Archive | Etiquette Matters

Putting the Pee in Passive-Aggressive

A one-act play to describe the general vibe of this day.

Scene 1: Chase Bank, 8th Avenue. Me, laden with three bags. She: Clad in workout gear, very high ponytail, mirrored glasses. Her head and hands buried in smartphone, she cuts in front of me and then lets bank door hit my face before I can rearrange my bags to catch it.

Me: Rude.
She: You know what’s ruder? Telling someone they’re rude!
Me: You know what’s ruder than telling someone they’re rude? Letting the door bang on them and then telling them they’re rude when they say you’re rude.
She: Get a life!
Me: I have one. And it’s not rude!

Scene 2: Subway entrance, 8th avenue, three minutes later.

She (appearing out of nowhere, cutting in front of me again): I hope you’re less crazy now.
Me (walking behind her half a step, deliberately): Sooo much less crazy. Thank you! It’s because I have you as a model. And you’re so sane, so pretty, so gracious, so kind….(I am still listing positive adjectives as she hurries away).

Epilogue:

Me (addressing imaginary audience that follows us all in the age of social media): Yes, I have put the aggressive back in passive-aggressive. No, I am not proud of my role in this story. Yes, I am still laughing. (Giant hook appears and yanks me offstage. Obviously.)  Om-shanti’d, I’m sure!

In Subway Veritas

It was another day of dodging zombies who weren’t looking at anything but their smartphones. NYC contains so many sorts of people—so many people, period–that it requires a strict adherence to the social contract in order to remain livable. We don’t need to be nice here; we need to be reasonable. Stay to the right side of a busy sidewalk. Don’t cut in line. Look where you are going. Keep your private conversations private. Let people exit a subway car before you enter it. Throw your trash in a trash can. The zombies (I’d call them smartphonies but they’re just too dumb) do not heed these seemingly intuitive rules of conduct, which makes it hard not to treat them like zombies. And that’s too bad because this finely feathered city is always so much more pleasurable when we marvel over each other’s humanity. I try, this Mz. Manners always tries, but today was already trying: swampy, scratchy, red-tape-y, with a thin wire of metallic dread threading through everything. (I am still generally overcome.) By tonight’s subway ride, I felt an unspeakable tenderness for few who were sitting quietly with paper books or, better yet, their own thoughts. I won’t say what I felt for the slack-jawed manchild, legs spread so wide that he took up two seats by himself, who was playing a videogame on his Samsung Galaxy while a frail-looking older woman teetered in his direct field of vision. I really won’t say how I shamed him into giving up his seat for her. But I will say that casual unkindness hurts my heart so much.

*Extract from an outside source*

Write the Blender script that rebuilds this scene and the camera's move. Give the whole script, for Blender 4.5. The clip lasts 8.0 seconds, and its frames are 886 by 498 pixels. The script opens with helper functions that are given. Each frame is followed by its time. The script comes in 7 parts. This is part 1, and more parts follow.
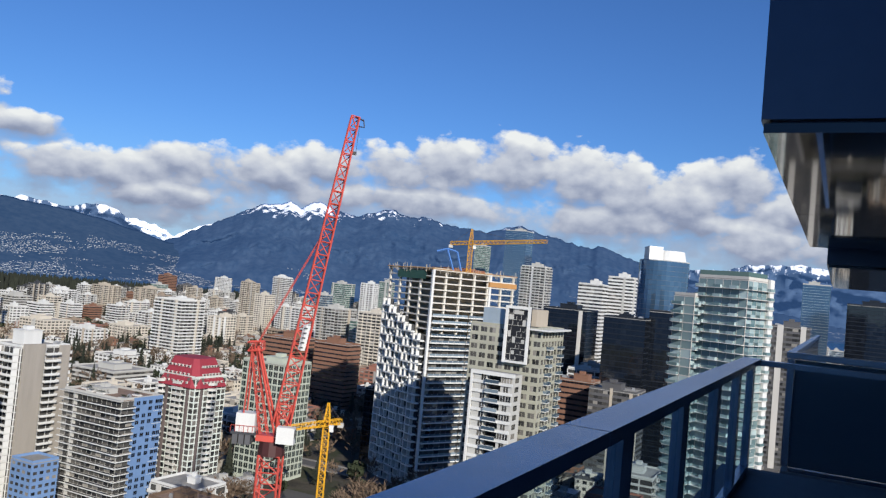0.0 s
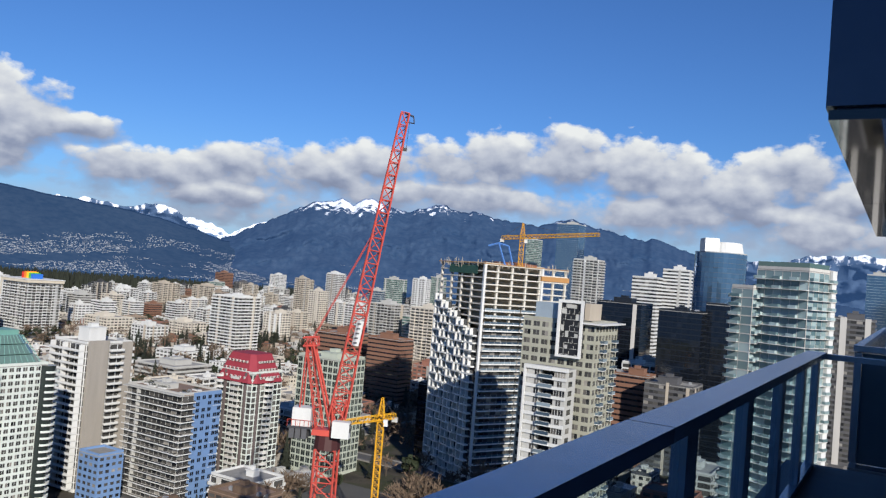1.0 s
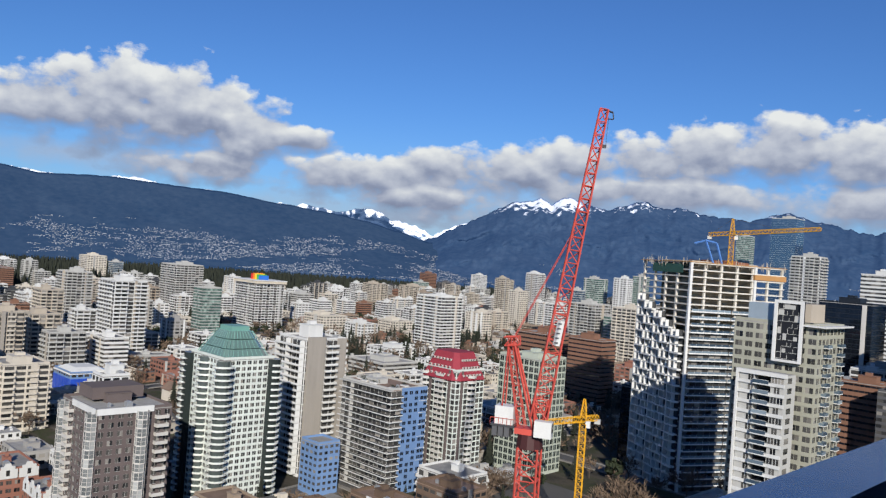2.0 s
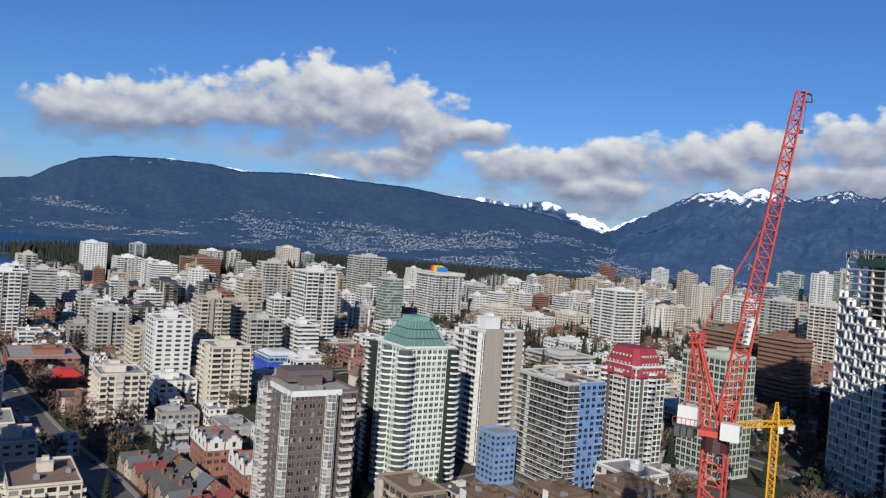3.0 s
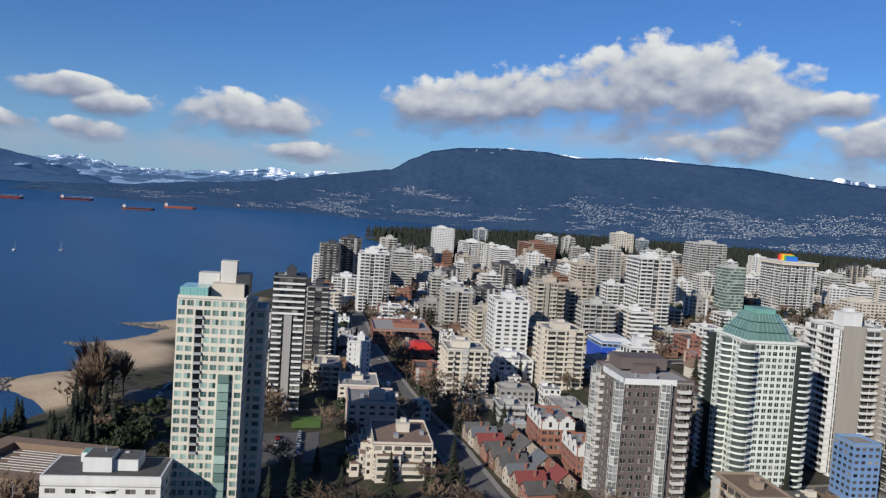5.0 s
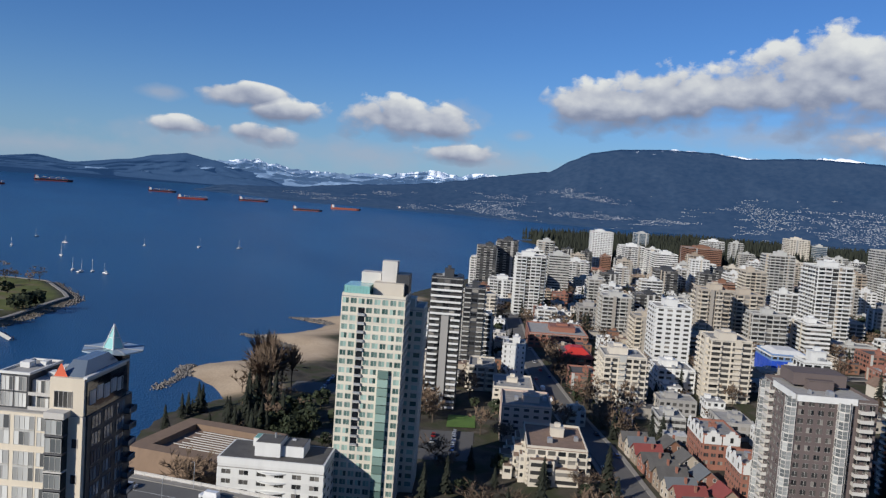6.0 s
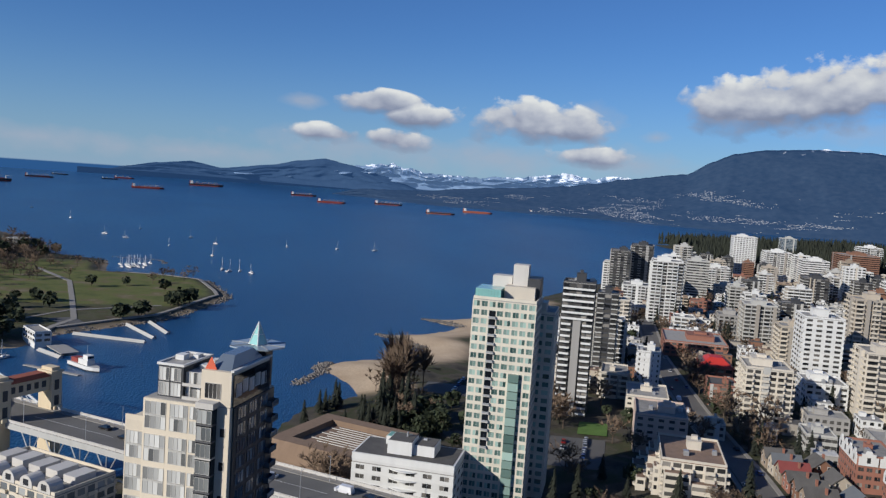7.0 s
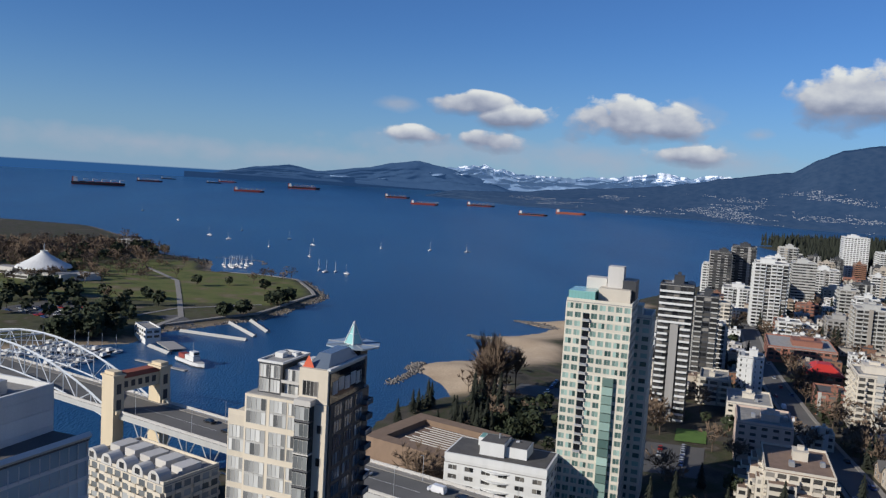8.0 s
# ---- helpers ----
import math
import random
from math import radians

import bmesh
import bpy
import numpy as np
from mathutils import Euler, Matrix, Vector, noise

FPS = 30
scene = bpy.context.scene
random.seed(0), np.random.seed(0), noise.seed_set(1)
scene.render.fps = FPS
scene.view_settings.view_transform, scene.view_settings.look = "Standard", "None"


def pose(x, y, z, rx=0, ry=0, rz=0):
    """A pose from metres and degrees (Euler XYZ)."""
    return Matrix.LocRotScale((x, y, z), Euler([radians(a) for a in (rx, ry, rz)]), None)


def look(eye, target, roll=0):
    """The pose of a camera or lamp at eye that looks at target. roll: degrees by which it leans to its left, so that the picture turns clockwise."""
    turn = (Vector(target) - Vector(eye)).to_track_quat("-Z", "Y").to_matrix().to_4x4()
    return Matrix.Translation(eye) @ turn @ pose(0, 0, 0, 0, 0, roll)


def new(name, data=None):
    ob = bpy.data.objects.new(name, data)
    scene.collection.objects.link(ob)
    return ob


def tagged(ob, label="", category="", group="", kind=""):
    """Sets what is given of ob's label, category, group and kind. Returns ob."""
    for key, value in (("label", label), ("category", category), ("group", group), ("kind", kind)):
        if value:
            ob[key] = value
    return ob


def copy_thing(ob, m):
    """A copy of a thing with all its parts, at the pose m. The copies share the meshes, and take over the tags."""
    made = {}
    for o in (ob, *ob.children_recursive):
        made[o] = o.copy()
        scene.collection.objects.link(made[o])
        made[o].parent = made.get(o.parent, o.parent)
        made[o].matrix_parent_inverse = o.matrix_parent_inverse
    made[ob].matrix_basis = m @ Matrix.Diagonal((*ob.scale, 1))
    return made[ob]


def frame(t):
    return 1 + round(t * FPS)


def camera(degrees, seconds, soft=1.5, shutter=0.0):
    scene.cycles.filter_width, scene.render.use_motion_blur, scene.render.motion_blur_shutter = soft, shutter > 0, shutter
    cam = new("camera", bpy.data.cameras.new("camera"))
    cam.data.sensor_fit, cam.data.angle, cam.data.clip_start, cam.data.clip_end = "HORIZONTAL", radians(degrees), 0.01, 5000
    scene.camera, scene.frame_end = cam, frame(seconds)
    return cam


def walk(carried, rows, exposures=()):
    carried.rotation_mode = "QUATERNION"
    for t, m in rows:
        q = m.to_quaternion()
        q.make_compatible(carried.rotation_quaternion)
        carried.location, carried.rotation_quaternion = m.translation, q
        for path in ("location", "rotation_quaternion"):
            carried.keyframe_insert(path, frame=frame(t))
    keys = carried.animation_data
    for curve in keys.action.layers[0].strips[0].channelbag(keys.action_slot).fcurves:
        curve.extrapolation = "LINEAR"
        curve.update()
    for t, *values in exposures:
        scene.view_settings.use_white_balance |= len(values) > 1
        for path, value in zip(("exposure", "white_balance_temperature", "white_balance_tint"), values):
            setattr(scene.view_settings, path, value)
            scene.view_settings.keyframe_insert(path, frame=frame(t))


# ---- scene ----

Of Zombies and Superheroes

Walking home tonight from one end of Williamsburg to another, I noticed, once again, that I was the only person not wearing headphones or buried in a phone. It was as if I’d been granted super powers: Unwired, unplugged, I was fully tuned into my physical environs–the only one in possession of such seemingly rudimentary senses as seeing and hearing. Relatively speaking, I really was a superhero. In such instances, I fantasize about stealing wallets, tripping people as they unseeingly stumble by, saying absolutely damning things (that no one will hear). I don’t, of course, but I do relish the power conferred to me simply because I’m the only one not blocking out the world at large.

"All, everything I understand, I understand only because I love."